#### Data segment:
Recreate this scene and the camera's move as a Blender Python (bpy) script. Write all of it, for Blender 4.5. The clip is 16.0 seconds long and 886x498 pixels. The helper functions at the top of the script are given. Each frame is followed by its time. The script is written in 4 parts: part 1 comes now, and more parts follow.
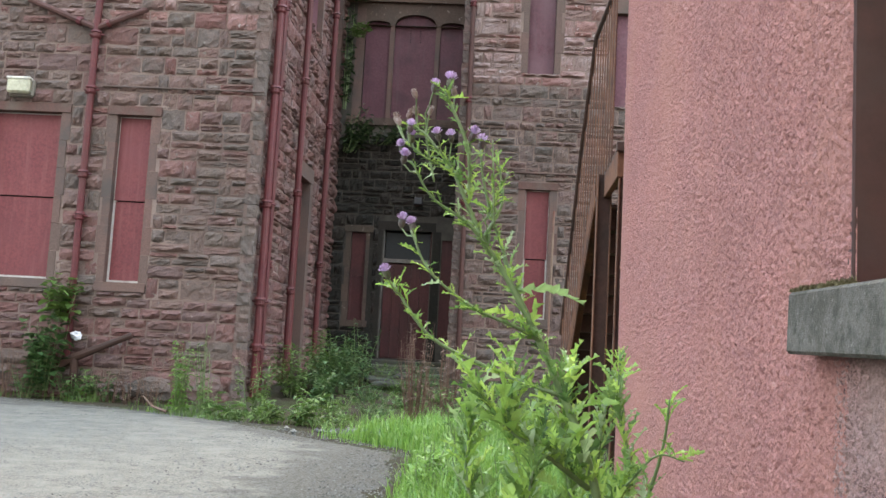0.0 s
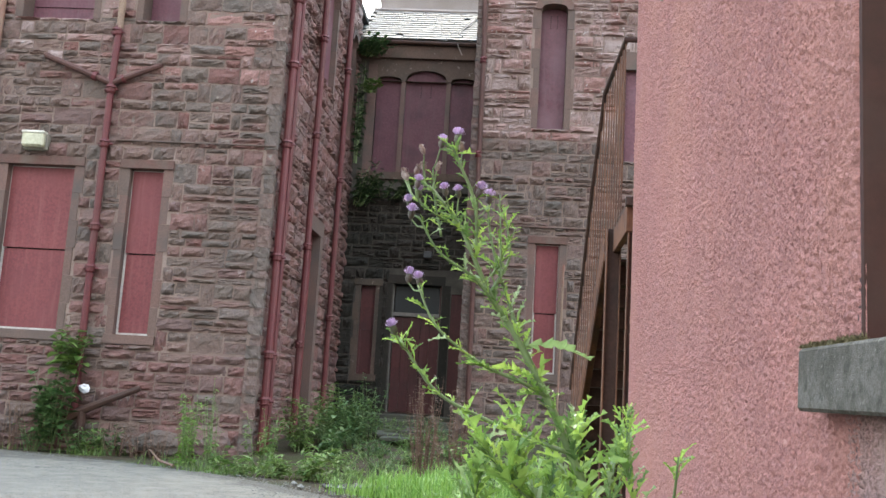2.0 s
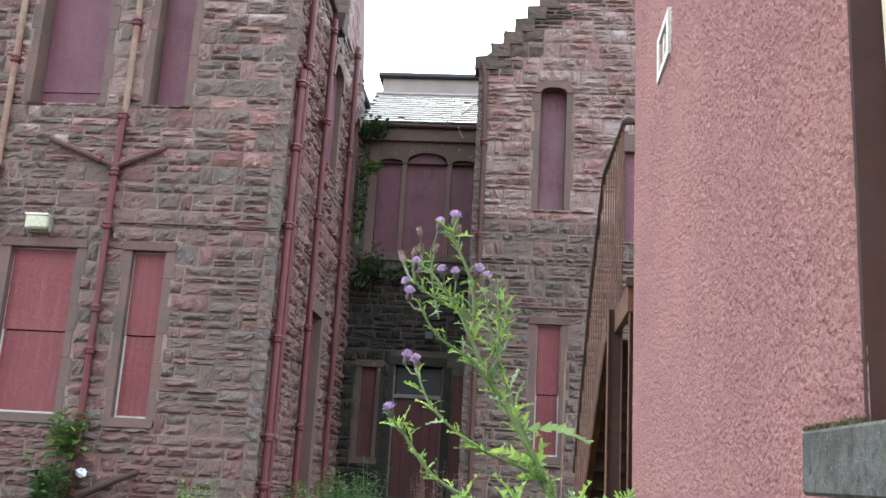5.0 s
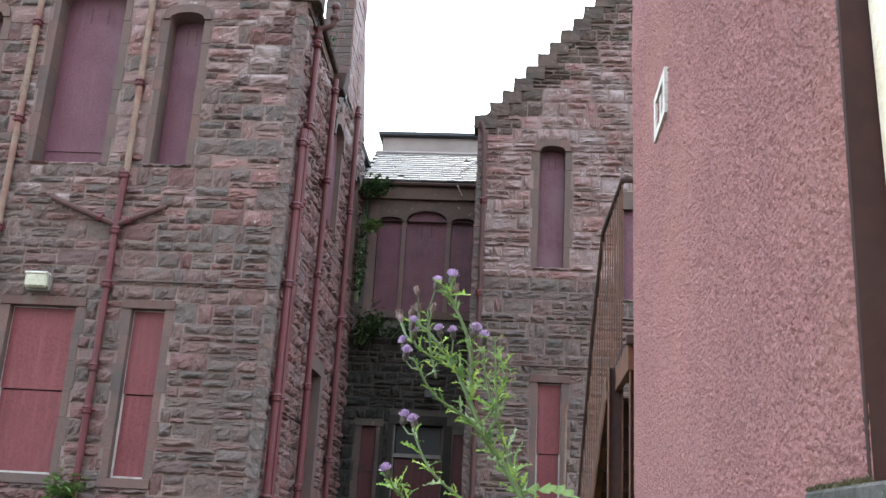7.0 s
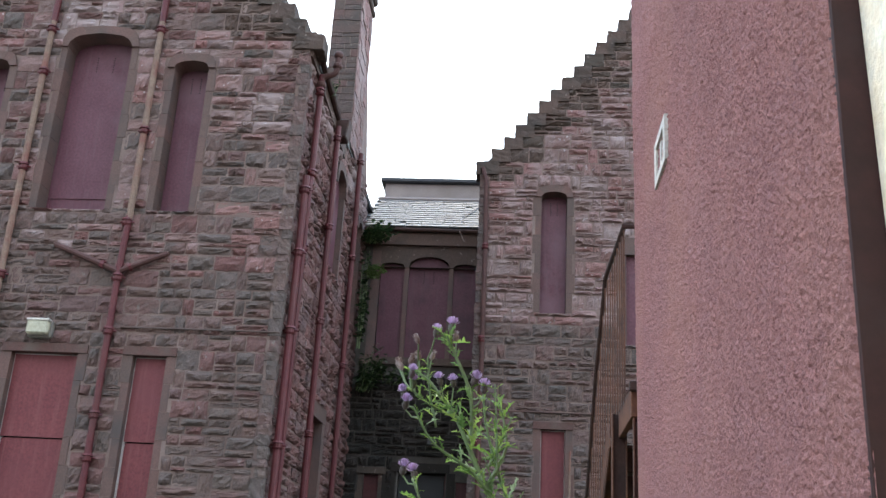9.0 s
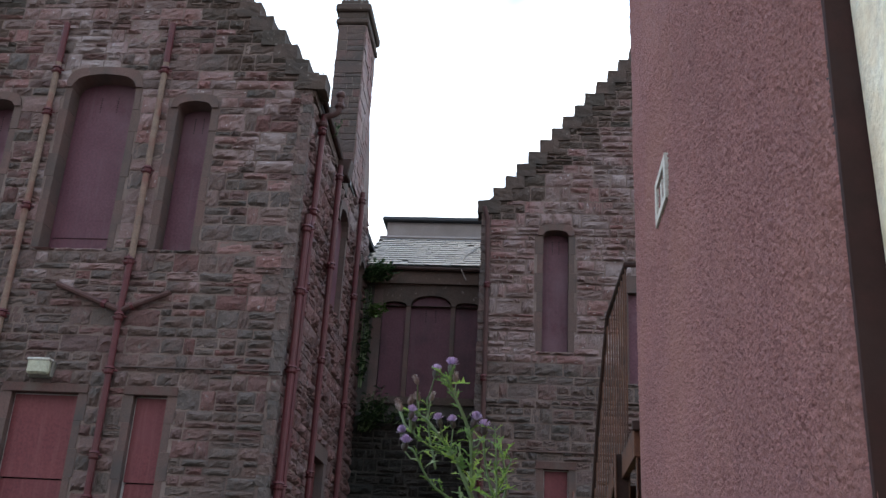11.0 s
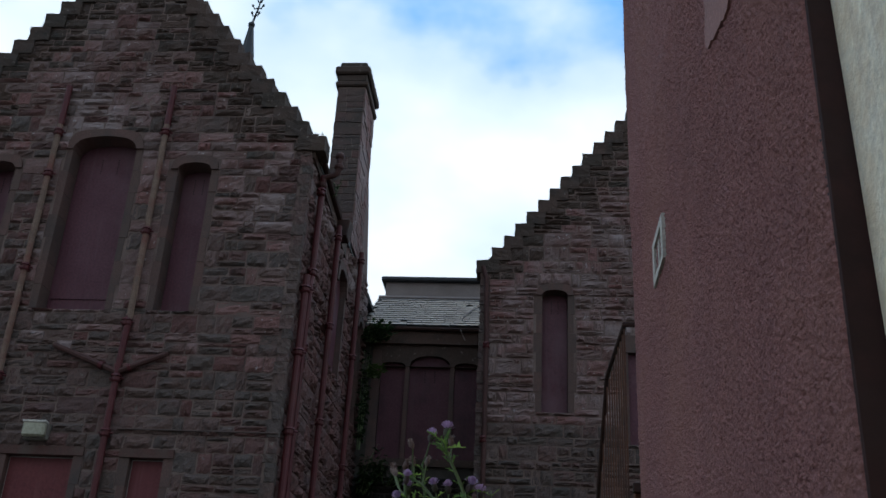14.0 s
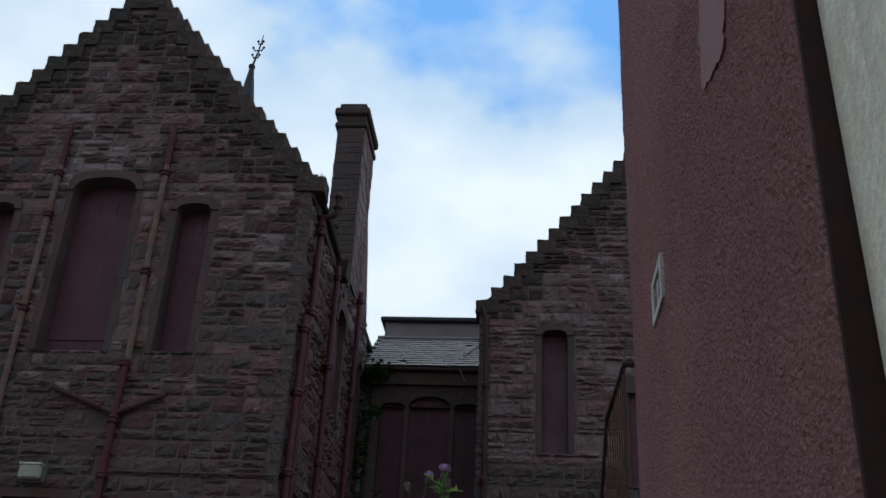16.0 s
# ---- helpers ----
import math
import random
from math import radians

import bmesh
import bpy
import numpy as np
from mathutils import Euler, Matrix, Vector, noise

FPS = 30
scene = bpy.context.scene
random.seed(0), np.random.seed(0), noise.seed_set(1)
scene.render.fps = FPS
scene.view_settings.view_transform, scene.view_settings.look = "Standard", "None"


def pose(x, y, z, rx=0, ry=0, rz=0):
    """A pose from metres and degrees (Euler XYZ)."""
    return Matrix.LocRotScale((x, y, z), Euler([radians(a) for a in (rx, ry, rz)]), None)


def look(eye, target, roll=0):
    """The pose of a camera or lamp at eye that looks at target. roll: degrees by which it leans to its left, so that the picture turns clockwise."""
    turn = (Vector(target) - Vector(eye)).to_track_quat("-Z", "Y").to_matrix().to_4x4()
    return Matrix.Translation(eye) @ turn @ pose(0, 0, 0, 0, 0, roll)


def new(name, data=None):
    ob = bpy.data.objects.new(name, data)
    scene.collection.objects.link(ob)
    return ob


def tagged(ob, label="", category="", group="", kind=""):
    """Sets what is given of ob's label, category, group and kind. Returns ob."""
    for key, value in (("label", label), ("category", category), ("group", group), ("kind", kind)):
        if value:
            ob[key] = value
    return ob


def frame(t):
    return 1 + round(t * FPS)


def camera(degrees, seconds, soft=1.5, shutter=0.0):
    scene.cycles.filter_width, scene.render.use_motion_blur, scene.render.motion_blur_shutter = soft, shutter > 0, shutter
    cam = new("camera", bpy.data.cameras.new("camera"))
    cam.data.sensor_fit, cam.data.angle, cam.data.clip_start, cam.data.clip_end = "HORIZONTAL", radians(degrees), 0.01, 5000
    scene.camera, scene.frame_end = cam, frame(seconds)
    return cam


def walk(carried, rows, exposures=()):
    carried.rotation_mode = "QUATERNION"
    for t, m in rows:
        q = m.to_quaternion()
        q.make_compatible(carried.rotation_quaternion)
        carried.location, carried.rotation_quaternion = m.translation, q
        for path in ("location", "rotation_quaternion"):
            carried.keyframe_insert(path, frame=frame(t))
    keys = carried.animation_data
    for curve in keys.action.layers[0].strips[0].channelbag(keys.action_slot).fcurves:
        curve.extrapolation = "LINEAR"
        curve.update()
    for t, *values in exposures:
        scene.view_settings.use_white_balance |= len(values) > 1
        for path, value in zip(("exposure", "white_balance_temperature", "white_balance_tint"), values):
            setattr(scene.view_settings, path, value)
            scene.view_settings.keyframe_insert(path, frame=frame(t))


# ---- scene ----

#### Your objective:
Copy out each line exactly, without the pictures.

#### Task solution:
Recreate this scene and the camera's move as a Blender Python (bpy) script. Write all of it, for Blender 4.5. The clip is 16.0 seconds long and 886x498 pixels. The helper functions at the top of the script are given. Each frame is followed by its time. The script is written in 4 parts: part 1 comes now, and more parts follow.
0.0 s
2.0 s
5.0 s
7.0 s
9.0 s
11.0 s
14.0 s
16.0 s
# ---- helpers ----
import math
import random
from math import radians

import bmesh
import bpy
import numpy as np
from mathutils import Euler, Matrix, Vector, noise

FPS = 30
scene = bpy.context.scene
random.seed(0), np.random.seed(0), noise.seed_set(1)
scene.render.fps = FPS
scene.view_settings.view_transform, scene.view_settings.look = "Standard", "None"


def pose(x, y, z, rx=0, ry=0, rz=0):
    """A pose from metres and degrees (Euler XYZ)."""
    return Matrix.LocRotScale((x, y, z), Euler([radians(a) for a in (rx, ry, rz)]), None)


def look(eye, target, roll=0):
    """The pose of a camera or lamp at eye that looks at target. roll: degrees by which it leans to its left, so that the picture turns clockwise."""
    turn = (Vector(target) - Vector(eye)).to_track_quat("-Z", "Y").to_matrix().to_4x4()
    return Matrix.Translation(eye) @ turn @ pose(0, 0, 0, 0, 0, roll)


def new(name, data=None):
    ob = bpy.data.objects.new(name, data)
    scene.collection.objects.link(ob)
    return ob


def tagged(ob, label="", category="", group="", kind=""):
    """Sets what is given of ob's label, category, group and kind. Returns ob."""
    for key, value in (("label", label), ("category", category), ("group", group), ("kind", kind)):
        if value:
            ob[key] = value
    return ob


def frame(t):
    return 1 + round(t * FPS)


def camera(degrees, seconds, soft=1.5, shutter=0.0):
    scene.cycles.filter_width, scene.render.use_motion_blur, scene.render.motion_blur_shutter = soft, shutter > 0, shutter
    cam = new("camera", bpy.data.cameras.new("camera"))
    cam.data.sensor_fit, cam.data.angle, cam.data.clip_start, cam.data.clip_end = "HORIZONTAL", radians(degrees), 0.01, 5000
    scene.camera, scene.frame_end = cam, frame(seconds)
    return cam


def walk(carried, rows, exposures=()):
    carried.rotation_mode = "QUATERNION"
    for t, m in rows:
        q = m.to_quaternion()
        q.make_compatible(carried.rotation_quaternion)
        carried.location, carried.rotation_quaternion = m.translation, q
        for path in ("location", "rotation_quaternion"):
            carried.keyframe_insert(path, frame=frame(t))
    keys = carried.animation_data
    for curve in keys.action.layers[0].strips[0].channelbag(keys.action_slot).fcurves:
        curve.extrapolation = "LINEAR"
        curve.update()
    for t, *values in exposures:
        scene.view_settings.use_white_balance |= len(values) > 1
        for path, value in zip(("exposure", "white_balance_temperature", "white_balance_tint"), values):
            setattr(scene.view_settings, path, value)
            scene.view_settings.keyframe_insert(path, frame=frame(t))


# ---- scene ----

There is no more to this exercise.